Bowen, Catherine Drinker
BOWEN, Catherine Drinker
Born 1 January 1897, Haverford, Pennsylvania; died 1 November 1973, Haverford, Pennsylvania
Daughter of Henry Sturgis and Aimee Beaux Drinker; married Ezra Bowen, 1919
Although Catherine Drinker Bowen began her career as a writer of fiction, including a novel, Rufus Starbuck's Wife (1932), she early chose the role of biographer. It is in her biographical works that her major contributions as a writer lie.
Music gave a central focus for Bowen's early biographical works, Beloved Friend: The Story of Tchaikowsky and Nadejda von Meck (1937), and Free Artist: The Story of Anton and Nicholas Rubinstein (1939). The first work involved interweaving letters by the composer and his patron into a biographical narrative; the second portrayed the Rubinsteins' interaction with the musical and political world of late tsarist Russia. In these works, Bowen revealed her skill in characterization.
In the 1940s Bowen found a new biographical focus: men of law and their role in the development of free government. From this concern came three biographies. Yankee from Olympus: Justice Holmes and His Family (1944), is a three-generational study, reaching back for the "roots that permitted so splendid a flowering" in Holmes's own life. In her portrait of Holmes as legal pioneer, judicial dissenter, and man of ideas and passion, Bowen impressively achieved her aim "to bring Justice Holmes out of legal terms into human terms." In John Adams and the American Revolution (1950), Bowen concentrated on the lawyer as political leader. She stressed Adams's commitment to British constitutional principles and his growing disillusionment with British practices. And she depicted with force and clarity his role in the colonies' growth toward independence.
With The Lion and the Throne: The Life and Times of Sir Edward Coke, 1552-1634 (1957), Bowen turned to the English roots of American constitutionalism. Her account centered on Coke's transformation from chief prosecutor for the Crown to ardent champion of the House of Commons and the Petition of Right. Her portrait of this "difficult but impressive man" gives full due to the complexity of his nature and his role as jurist and legal authority. Bowen followed with Francis Bacon: The Temper of a Man (1963), a study of Coke's great rival. Although this book was written as a biography, Bowen saw it as "essays of personal reflection" on a man and his thought.

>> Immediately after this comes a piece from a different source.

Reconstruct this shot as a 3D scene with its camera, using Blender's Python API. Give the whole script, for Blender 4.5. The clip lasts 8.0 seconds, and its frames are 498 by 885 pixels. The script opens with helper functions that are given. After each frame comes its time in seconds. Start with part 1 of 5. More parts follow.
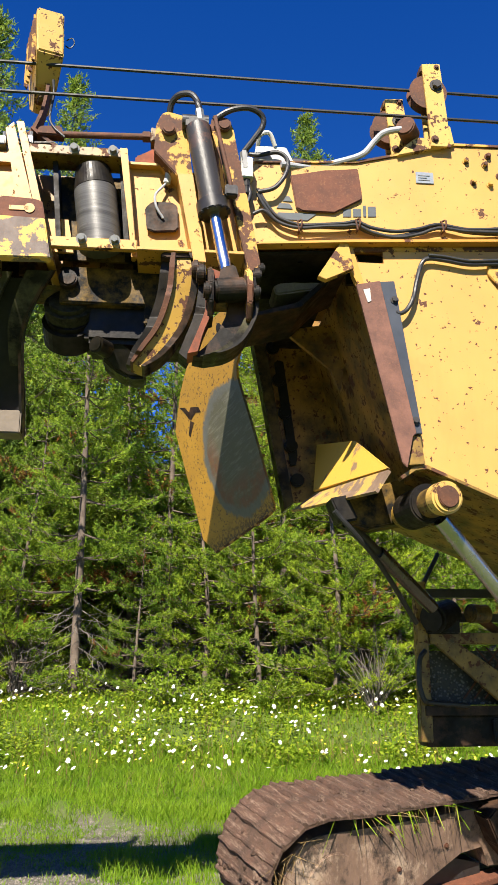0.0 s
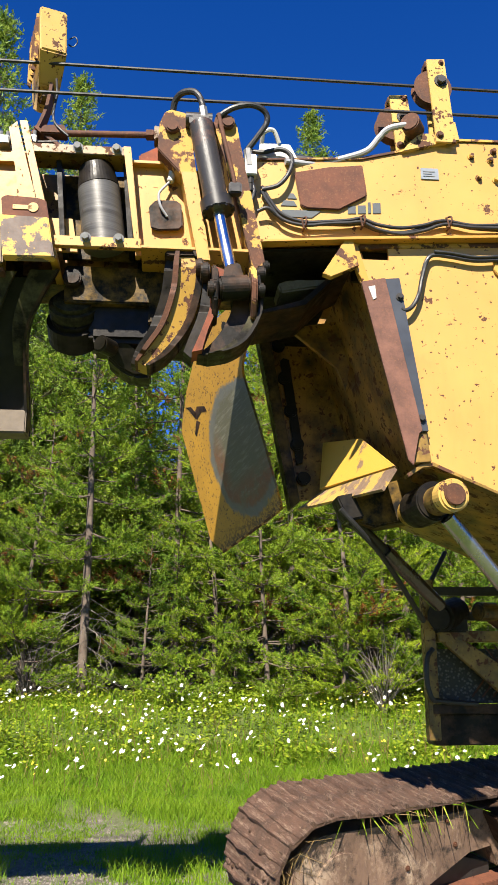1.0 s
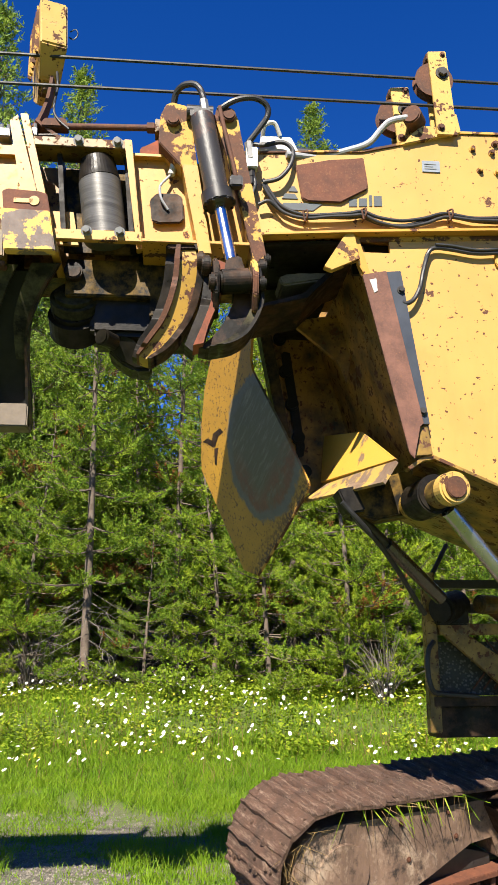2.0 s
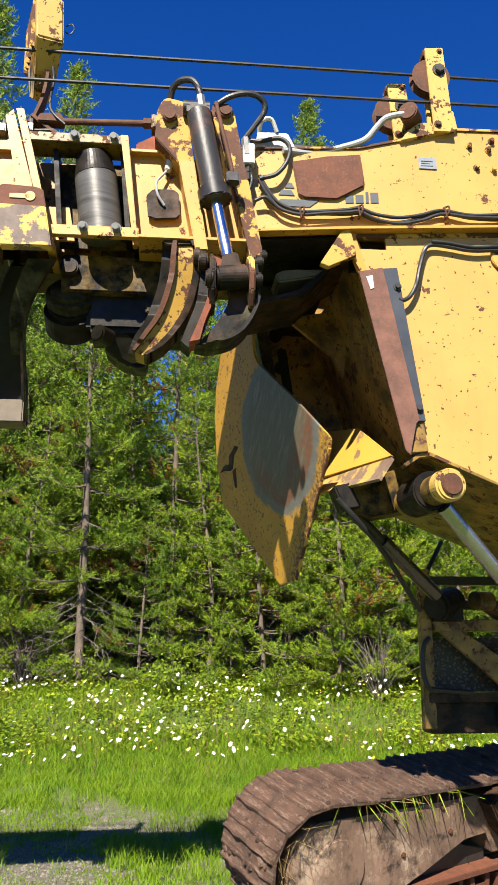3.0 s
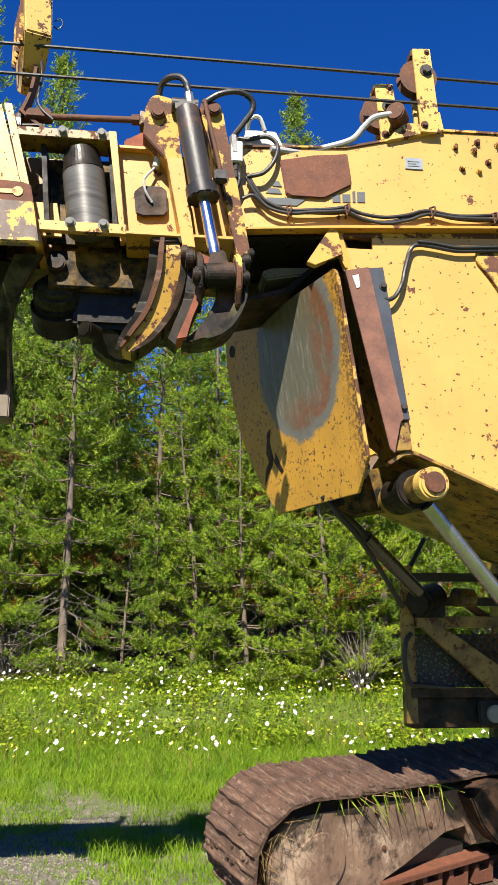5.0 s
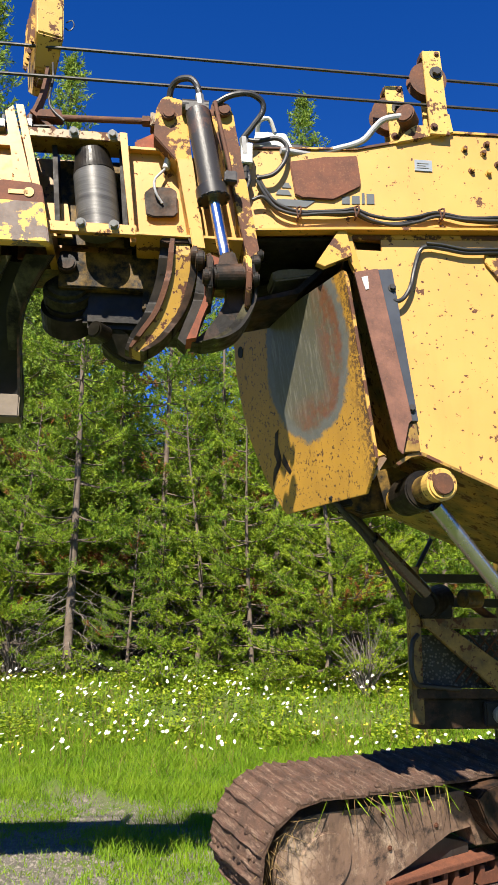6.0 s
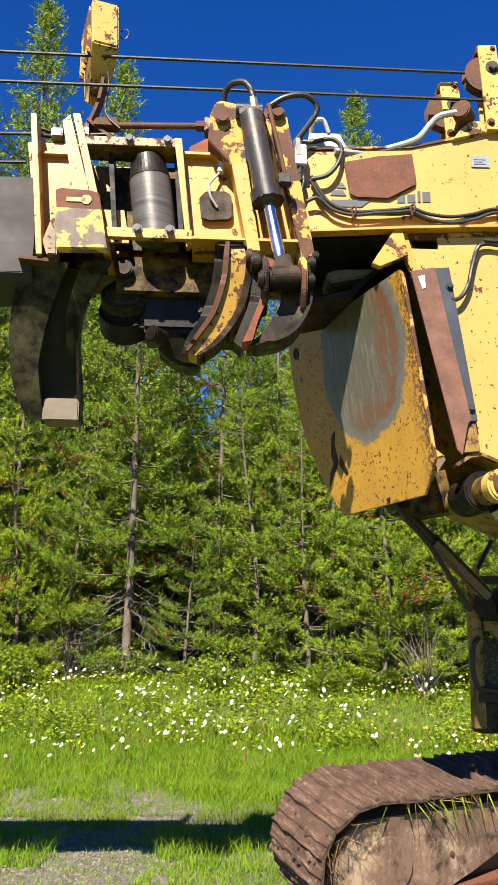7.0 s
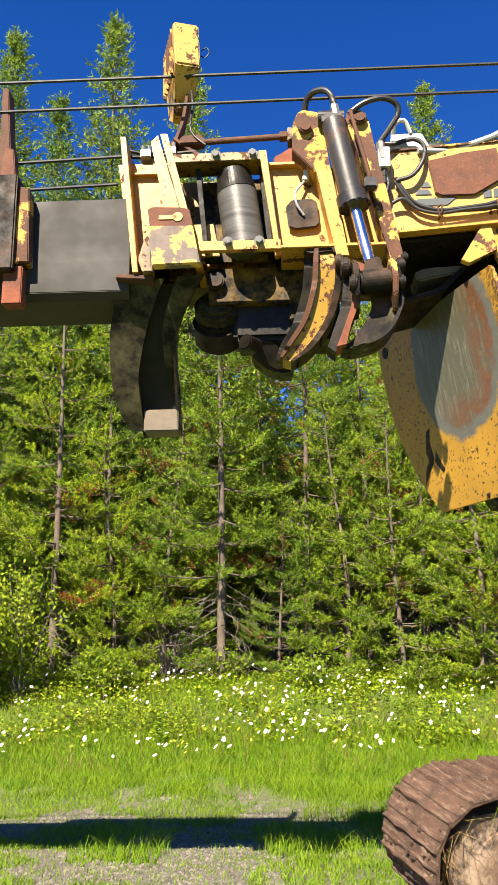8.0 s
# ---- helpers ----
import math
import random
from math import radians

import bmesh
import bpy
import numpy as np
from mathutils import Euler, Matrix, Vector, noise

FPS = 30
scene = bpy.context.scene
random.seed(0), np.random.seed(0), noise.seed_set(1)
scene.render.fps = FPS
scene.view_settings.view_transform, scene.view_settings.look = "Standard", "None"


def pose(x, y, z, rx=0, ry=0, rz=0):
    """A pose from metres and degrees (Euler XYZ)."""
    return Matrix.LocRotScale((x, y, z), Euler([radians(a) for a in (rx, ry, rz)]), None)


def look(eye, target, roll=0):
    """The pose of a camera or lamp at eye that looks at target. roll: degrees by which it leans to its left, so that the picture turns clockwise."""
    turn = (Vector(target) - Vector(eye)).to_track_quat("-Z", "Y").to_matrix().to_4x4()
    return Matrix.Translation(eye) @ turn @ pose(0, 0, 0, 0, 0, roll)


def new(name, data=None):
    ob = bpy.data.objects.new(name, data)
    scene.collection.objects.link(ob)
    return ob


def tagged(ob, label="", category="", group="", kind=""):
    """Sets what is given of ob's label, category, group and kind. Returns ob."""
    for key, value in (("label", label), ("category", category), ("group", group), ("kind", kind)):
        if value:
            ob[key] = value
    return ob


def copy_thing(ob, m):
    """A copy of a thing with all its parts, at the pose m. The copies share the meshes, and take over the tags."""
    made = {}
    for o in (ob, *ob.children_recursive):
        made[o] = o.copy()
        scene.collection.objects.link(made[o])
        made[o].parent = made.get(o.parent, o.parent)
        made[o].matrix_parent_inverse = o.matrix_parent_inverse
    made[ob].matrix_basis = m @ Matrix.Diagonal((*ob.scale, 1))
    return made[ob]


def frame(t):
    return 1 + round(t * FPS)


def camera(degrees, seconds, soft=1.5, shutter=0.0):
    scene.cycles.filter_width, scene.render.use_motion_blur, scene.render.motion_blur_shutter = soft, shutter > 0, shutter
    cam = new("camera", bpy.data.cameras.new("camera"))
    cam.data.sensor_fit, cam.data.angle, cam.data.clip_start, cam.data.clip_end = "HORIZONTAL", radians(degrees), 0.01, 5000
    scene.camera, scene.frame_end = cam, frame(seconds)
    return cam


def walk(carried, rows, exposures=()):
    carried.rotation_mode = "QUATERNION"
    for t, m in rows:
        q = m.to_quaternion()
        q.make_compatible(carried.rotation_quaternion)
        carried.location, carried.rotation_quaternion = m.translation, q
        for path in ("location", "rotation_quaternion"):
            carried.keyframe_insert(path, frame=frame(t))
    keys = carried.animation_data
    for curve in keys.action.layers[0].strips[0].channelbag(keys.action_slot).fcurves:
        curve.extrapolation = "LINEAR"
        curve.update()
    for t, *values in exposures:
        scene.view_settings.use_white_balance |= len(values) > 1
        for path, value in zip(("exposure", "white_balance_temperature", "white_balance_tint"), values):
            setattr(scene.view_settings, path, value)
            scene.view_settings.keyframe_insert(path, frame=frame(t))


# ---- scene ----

With Miracle at Philadelphia: The Story of the Constitutional Convention, May to September, 1787 (1966), Bowen returned to the theme of emerging free government in America. She stressed not so much the intricacies of the debates themselves as the interactions of the men, the compromises achieved, and the factors that made the adoption of the Constitution both crucial and possible. Her last work was The Most Dangerous Man in America: Scenes from the Life of Benjamin Franklin (1974). In this account of five periods of Franklin's life, Bowen traced his change from adherent to critic of Great Britain and explored the complexities of his personality and roles. The book is also a personal document, essays of personal reflection indicating her own affirmative response to this Enlightenment man.
Bowen wrote several works on biographical writing itself, including Adventures of a Biographer (1959), a series of informal essays; and Biography: The Craft and the Calling (1968), a study of biographical problems and techniques. Bowen also wrote Friends and Fiddlers (1935), informal, anecdotal essays on chamber music by amateurs; and Family Portrait (1970), a history of the Drinker family.
Bowen took the narrative approach to biography, focusing both on the individual personality and the age itself. The intricacies of personal development concerned her most, rather than the critical exploration of historical issues. In her early work, Bowen often utilized fictional devices, such as transposing letters and diary entries into conversation. With the Coke biography, however, she abandoned such techniques, relying henceforth on a skilled use of documents and mastery of detail to convey the sense of reality.
As a biographer, Bowen revealed both a keen sense of the complexities of human nature and the problems of personal interactions. In her handling of historical eras, she is perceptive in judgement and makes graphic use of detail. Ultimately Bowen's strength as a biographer resides in her vivid and dramatic portraiture and her sensitive conveyance of the spirit of an age.
Other Works:
The Story of an Oak Tree (1924). A History of Lehigh University (1924). On Being a Biographer: An Address (1950). The Writing of Biography (1951). The Biographer Looks for News (1958). The Nature of the Artist (1961). The Historian (1963).
Bibliography:
Luckham, W. R., "Passionate History: Catherine Drinker Bowen and the Narrative Biography" (thesis, 1992). "Yankee from Olympus: Justice Holmes and his Family" in Reader's Digest Great Biographies (1987).
Other reference:
AHR (Oct. 1957). Atlantic (July 1957). NR (29 May 1944, 2 Nov. 1974). NYT (18 June 1950, 23 June 1963, 20 Nov. 1966). SRL (11 June 1950). Catherine Drinker Bowen: Other People's Lives (film, 1971).